◆ **Direction**: Starting from the line that contains "ob = bpy.data.objects.new(name, data)", copy every line exactly until the line that contains "scene.view_settings.keyframe_insert(path, frame=frame(t))", which is also included.

◆ **Supplied material**:
────────────────────────────────────────

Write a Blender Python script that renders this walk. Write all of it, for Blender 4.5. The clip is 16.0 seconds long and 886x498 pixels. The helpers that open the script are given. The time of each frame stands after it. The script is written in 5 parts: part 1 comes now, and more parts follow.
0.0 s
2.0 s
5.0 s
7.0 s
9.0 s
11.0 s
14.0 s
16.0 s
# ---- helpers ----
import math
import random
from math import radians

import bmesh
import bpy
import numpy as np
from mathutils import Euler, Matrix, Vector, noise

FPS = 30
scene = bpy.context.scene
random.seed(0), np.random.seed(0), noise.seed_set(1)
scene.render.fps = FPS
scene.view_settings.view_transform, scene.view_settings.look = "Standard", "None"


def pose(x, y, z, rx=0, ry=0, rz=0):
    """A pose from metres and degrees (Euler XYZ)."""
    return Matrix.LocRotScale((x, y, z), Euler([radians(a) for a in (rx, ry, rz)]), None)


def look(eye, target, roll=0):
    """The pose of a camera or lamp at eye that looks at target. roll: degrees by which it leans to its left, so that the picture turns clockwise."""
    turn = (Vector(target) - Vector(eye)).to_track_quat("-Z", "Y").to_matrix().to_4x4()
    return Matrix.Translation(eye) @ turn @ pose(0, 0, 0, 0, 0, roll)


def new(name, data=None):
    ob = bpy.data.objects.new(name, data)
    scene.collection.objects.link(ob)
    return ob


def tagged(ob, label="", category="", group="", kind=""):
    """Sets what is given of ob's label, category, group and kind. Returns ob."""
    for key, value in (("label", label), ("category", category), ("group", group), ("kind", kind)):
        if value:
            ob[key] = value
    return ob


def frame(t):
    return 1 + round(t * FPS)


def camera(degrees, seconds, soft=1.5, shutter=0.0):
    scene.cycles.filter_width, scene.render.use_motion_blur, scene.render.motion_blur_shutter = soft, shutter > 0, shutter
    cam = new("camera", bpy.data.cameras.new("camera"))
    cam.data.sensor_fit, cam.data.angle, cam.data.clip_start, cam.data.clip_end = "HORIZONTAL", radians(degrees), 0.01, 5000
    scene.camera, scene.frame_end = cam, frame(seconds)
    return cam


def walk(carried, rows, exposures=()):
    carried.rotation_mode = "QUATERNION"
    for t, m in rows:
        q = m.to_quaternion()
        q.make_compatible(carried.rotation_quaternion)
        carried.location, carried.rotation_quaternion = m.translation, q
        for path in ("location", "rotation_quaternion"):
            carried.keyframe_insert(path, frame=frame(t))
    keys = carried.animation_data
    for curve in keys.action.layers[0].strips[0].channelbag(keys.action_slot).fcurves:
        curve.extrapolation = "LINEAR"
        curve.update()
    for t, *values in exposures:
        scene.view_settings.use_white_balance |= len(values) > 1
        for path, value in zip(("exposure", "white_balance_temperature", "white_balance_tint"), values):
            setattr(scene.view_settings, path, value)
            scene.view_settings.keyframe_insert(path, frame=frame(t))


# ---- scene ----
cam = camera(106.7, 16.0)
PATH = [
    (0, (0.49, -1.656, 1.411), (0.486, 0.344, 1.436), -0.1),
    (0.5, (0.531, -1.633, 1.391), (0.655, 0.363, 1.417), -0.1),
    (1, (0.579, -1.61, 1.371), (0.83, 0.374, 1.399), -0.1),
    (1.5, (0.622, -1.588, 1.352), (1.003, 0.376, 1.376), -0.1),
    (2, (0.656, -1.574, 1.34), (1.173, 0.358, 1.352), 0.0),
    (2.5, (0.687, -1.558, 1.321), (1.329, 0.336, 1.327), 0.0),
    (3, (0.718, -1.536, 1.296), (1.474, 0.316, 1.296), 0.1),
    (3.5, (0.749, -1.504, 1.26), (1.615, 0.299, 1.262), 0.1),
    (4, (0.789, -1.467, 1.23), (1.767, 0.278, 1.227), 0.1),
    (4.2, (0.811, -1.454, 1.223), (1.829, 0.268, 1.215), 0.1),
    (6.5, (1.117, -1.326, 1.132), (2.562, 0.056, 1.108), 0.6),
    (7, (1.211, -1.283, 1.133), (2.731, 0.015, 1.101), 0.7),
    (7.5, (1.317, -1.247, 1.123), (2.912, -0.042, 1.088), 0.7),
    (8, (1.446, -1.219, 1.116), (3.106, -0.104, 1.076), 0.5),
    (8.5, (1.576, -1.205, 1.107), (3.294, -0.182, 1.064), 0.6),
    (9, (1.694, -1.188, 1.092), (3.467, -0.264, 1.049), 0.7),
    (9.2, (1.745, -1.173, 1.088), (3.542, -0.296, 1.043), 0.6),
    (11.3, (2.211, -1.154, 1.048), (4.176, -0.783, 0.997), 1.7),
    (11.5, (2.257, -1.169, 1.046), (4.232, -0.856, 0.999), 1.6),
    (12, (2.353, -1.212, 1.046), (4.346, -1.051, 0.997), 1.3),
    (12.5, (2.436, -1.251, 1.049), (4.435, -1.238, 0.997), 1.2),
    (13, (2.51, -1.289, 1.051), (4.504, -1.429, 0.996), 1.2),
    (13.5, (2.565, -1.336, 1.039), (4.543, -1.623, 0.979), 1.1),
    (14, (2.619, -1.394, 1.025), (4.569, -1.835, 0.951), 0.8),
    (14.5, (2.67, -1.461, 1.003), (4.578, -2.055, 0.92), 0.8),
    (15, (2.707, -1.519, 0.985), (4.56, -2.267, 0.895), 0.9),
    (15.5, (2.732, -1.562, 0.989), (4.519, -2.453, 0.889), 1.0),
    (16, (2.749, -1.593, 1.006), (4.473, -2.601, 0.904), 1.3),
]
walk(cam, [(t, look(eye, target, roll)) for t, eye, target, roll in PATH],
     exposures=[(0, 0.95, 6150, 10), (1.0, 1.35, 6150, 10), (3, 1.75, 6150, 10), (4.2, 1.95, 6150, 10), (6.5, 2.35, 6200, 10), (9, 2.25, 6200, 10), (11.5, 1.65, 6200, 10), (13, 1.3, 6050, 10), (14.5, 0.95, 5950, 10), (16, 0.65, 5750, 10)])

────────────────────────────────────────

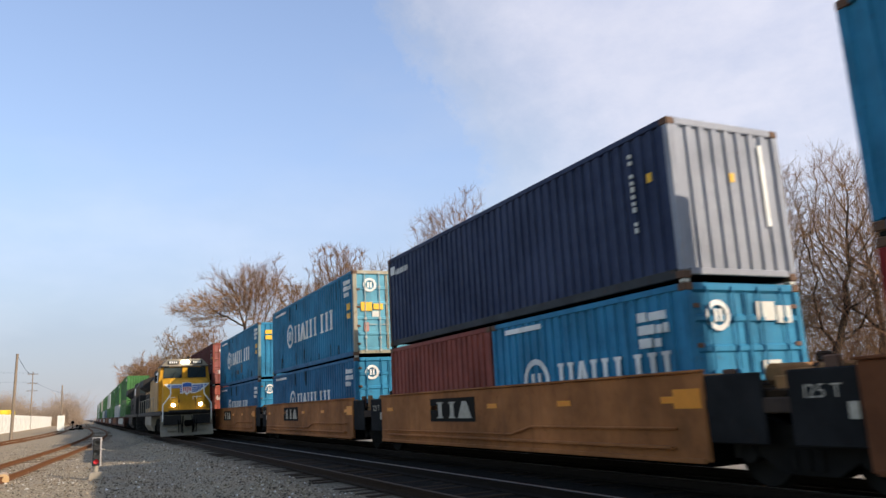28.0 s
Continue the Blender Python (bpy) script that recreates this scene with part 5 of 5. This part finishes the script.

────────────────────────────────────────

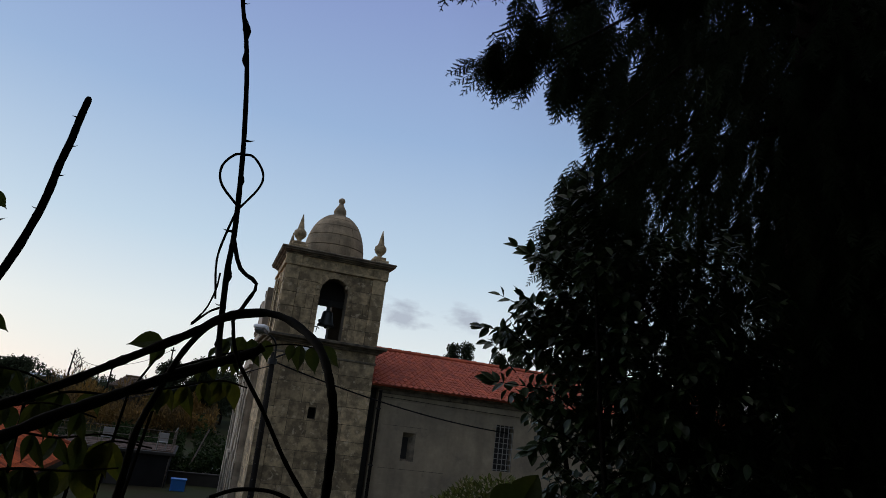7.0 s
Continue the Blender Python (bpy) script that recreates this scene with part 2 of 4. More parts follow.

────────────────────────────────────────

◆ **Expected answer**:
    ob = bpy.data.objects.new(name, data)
    scene.collection.objects.link(ob)
    return ob


def tagged(ob, label="", category="", group="", kind=""):
    """Sets what is given of ob's label, category, group and kind. Returns ob."""
    for key, value in (("label", label), ("category", category), ("group", group), ("kind", kind)):
        if value:
            ob[key] = value
    return ob


def frame(t):
    return 1 + round(t * FPS)


def camera(degrees, seconds, soft=1.5, shutter=0.0):
    scene.cycles.filter_width, scene.render.use_motion_blur, scene.render.motion_blur_shutter = soft, shutter > 0, shutter
    cam = new("camera", bpy.data.cameras.new("camera"))
    cam.data.sensor_fit, cam.data.angle, cam.data.clip_start, cam.data.clip_end = "HORIZONTAL", radians(degrees), 0.01, 5000
    scene.camera, scene.frame_end = cam, frame(seconds)
    return cam


def walk(carried, rows, exposures=()):
    carried.rotation_mode = "QUATERNION"
    for t, m in rows:
        q = m.to_quaternion()
        q.make_compatible(carried.rotation_quaternion)
        carried.location, carried.rotation_quaternion = m.translation, q
        for path in ("location", "rotation_quaternion"):
            carried.keyframe_insert(path, frame=frame(t))
    keys = carried.animation_data
    for curve in keys.action.layers[0].strips[0].channelbag(keys.action_slot).fcurves:
        curve.extrapolation = "LINEAR"
        curve.update()
    for t, *values in exposures:
        scene.view_settings.use_white_balance |= len(values) > 1
        for path, value in zip(("exposure", "white_balance_temperature", "white_balance_tint"), values):
            setattr(scene.view_settings, path, value)
            scene.view_settings.keyframe_insert(path, frame=frame(t))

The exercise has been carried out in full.